Hops are dioecious, which means there are male and female plants. Only the mature, unfertilised cones of the female plants are harvested for use in beer, as they produce the yield of acids and essential oils that brewers value for their bittering and aromatic properties. Male plants are used when hop breeders wish to cross varieties and develop new cultivars. The resulting hop seedlings can include male, hermaphrodite and female plants.
HPA have been collaborating with a host of institutions to advance Diversity Arrays Technology (DArT) molecular marker technology that will allow hop breeders to identify desireable sex phenotypes earlier in the growth cycle than ever before. This technology will not reduce the time it takes to create, identify and develop a new cultivar. But it will allow us to remove non-target sex phenotypes from the nursery, rather than deploying plants in-field for a minimum of 6 months before being able to determine their sex phenotype.

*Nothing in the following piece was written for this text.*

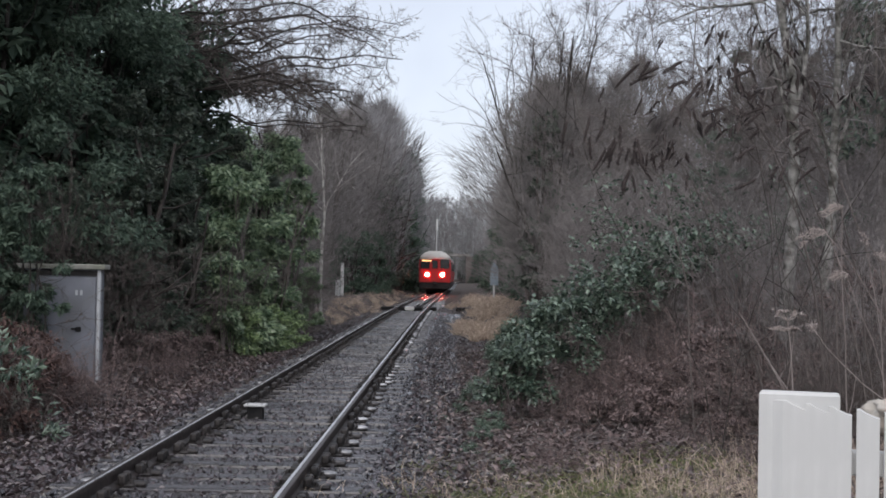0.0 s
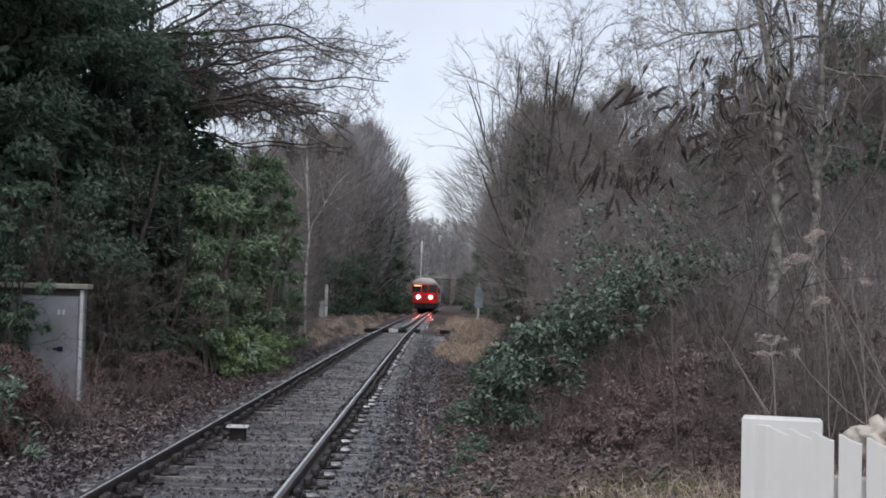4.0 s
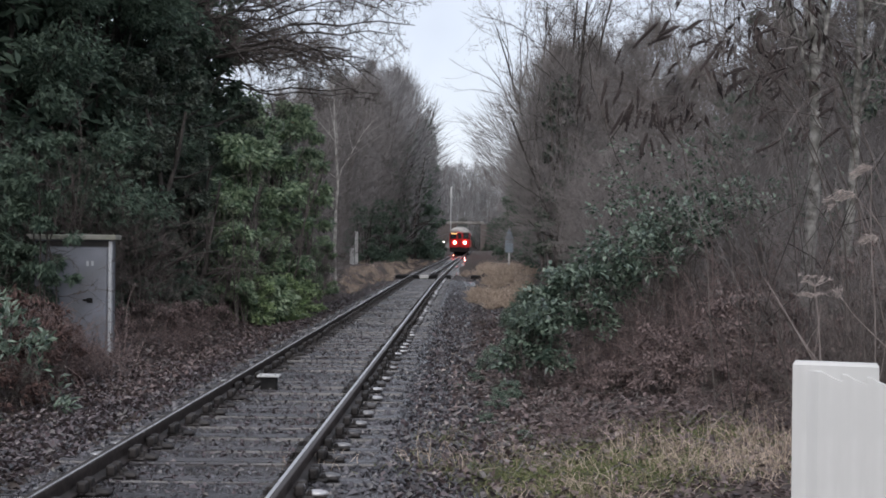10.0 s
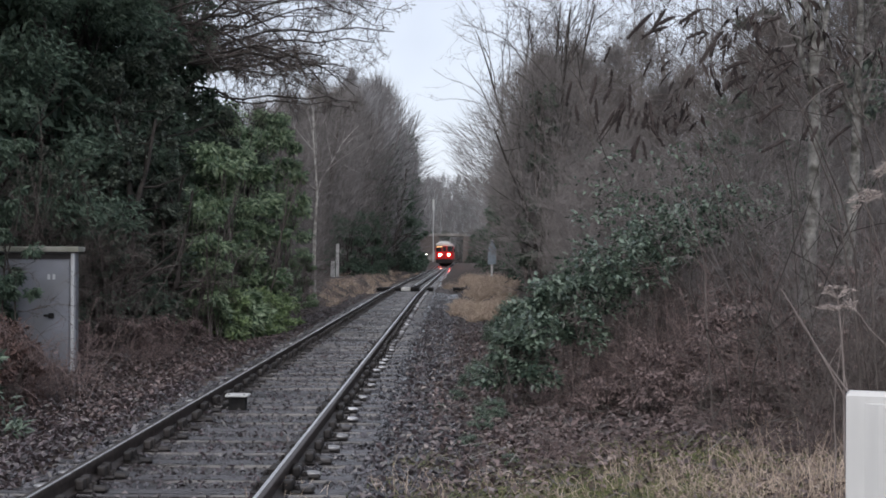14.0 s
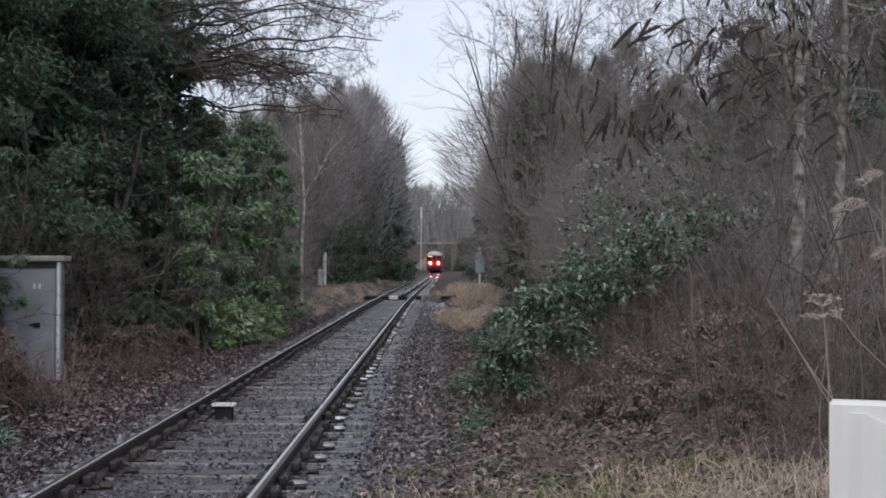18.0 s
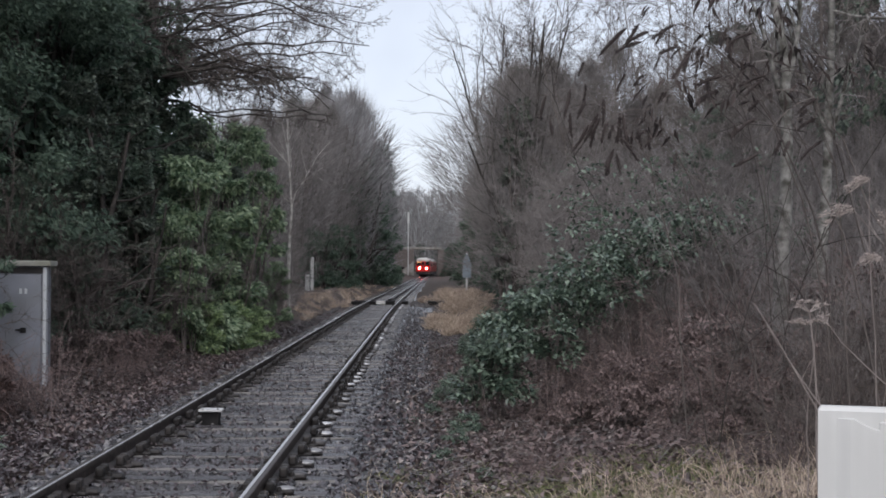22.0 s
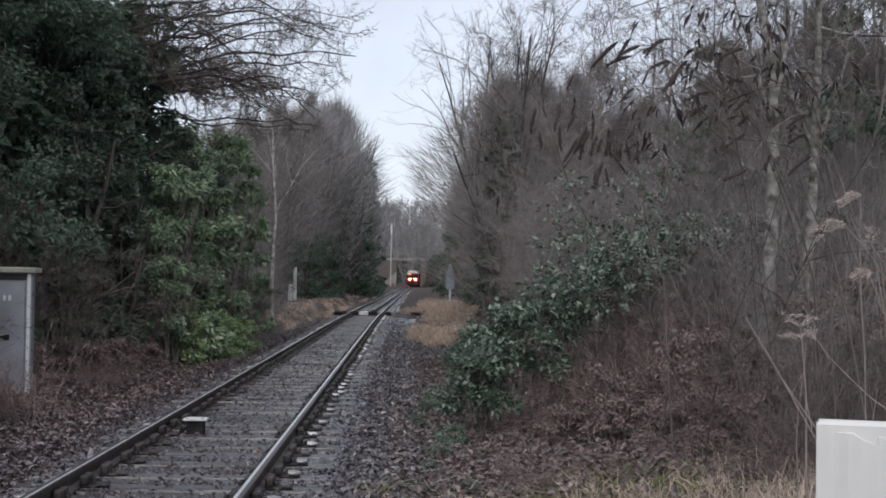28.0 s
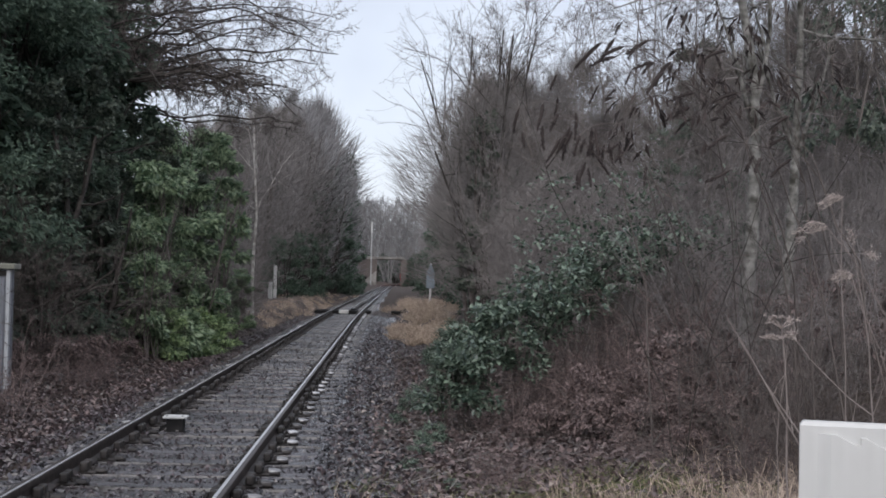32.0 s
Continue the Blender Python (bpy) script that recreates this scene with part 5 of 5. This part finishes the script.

As a result, in-field trials will be more efficient in evaluating individual plants and crossing success.
The research was undertaken by scientists at the Slovenian Institute of Hop Research and Brewing, who selected male specific DNA sequences from an international hop industry DArT collaboration to evaluate their suitability for determining the sex phenotype among seedlings. Nine male specific DArT markers showed complete linkage with the male sex phenotype in three crossing families. Following optimisation, four were successfully converted from DArT to Polymerase Chain Reaction (PCR) markers. From 197 seedlings, there was variable correlation with sex phenotypic data for the individual PCR marker amplifications. By integrating the different markers into a single ‘multiplex’ reaction, they achieved a 100% positive correlation with sex phenotypic data.
To apply this technique to hop breeding program operations it needs to be accurate, fast and cost efficient since it would involve screening hundreds or even thousands of seedlings. To develop a fast and low-cost method, a crude sample DNA extraction technique followed by multiplex PCR was evaluated in 253 seedlings from 14 segregating populations, with no loss of accuracy. The study describes, for the first time, the routine application of molecular markers linked to male sex phenotypes in an intensive Slovenian hop breeding program. The methods described could be employed for screening of sex phenotypes at the seedling stage in other hop programs worldwide, thereby saving resources for desirable female plants.